Our Human Imagery of God


I am Father Jim Van Vurst, and I hope you’ll enjoy all of the news and great features at

AmericanCatholic.org as well as my own writing.

By the way, I am a real Franciscan friar, as is my co-worker,

Friar Jeremy.
You can find more about us here.

by Friar Jim Van Vurst, OFM


Our Human Imagery of God

We are all familiar with the ways in which Jesus used imagery to help us understand who he was. He described himself as the shepherd and we are his sheep. Of course, we know we are not really sheep, but we understand the loving care of a shepherd for his flock. That’s just one example.

Images help us understand who Jesus is in our own lives. These images do not require a degree in theology to grasp the nature of Christ. There are tomes written by great theologians and philosophers explaining Scripture. But for all except a few, they would not communicate to us as much as the simple images God revealed to us in Scripture.

But what about the Old Testament, prior to Jesus? Amazingly, even the Old Testament writers used imagery that, in a sense, gave flesh to God so that we can understand him better.

For example, the prophet Hosea, who lived 700 years before Jesus, wrote the most beautiful and helpful language in describing God’s love for his wayward people. Hosea himself discovered how his own wife was unfaithful to him, and yet he loved her with all of his heart. And Hosea used that same situation in describing God’s love for his unfaithful people. In fact, in Chapter 11, Hosea describes God as “calling my son” (Israel). God speaks of Israel as a “child” whom he cannot stop loving.

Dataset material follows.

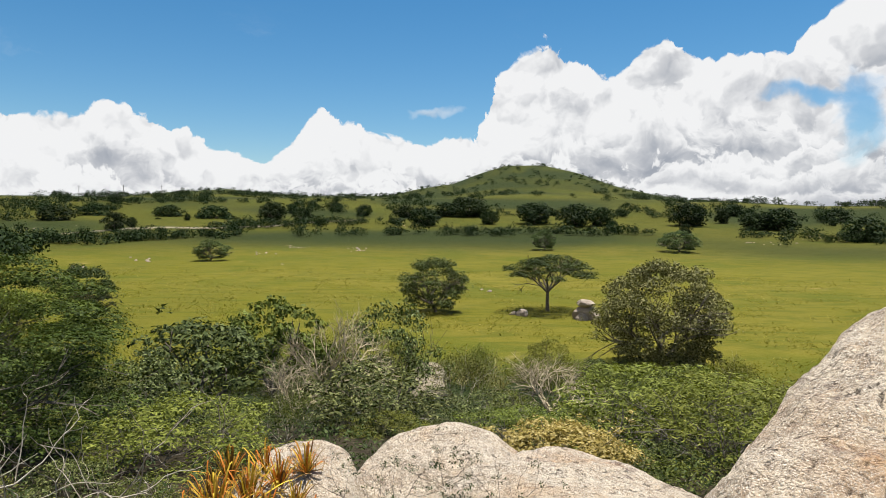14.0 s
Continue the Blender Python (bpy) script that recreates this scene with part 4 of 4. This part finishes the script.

Hosea also describes God as “teaching his child to walk.” What a wonderful image! We all know how carefully parents assist their little ones, holding their hands as they struggle with their first steps. Parents do not let their children fall. God would not let us fall, either. Hosea also pictures God “stooping to feed my child.” Imagine God stooping from heaven to care for us! Who cannot relate to that?

In all of these images, God helps us understand his love for us. Though God is spirit and does not have emotions as you and I do, it is a gift for us that God uses human language and human experiences to which we can relate.

We say that God is a mystery beyond our understanding. Yet hasn’t he made himself so easy to understand?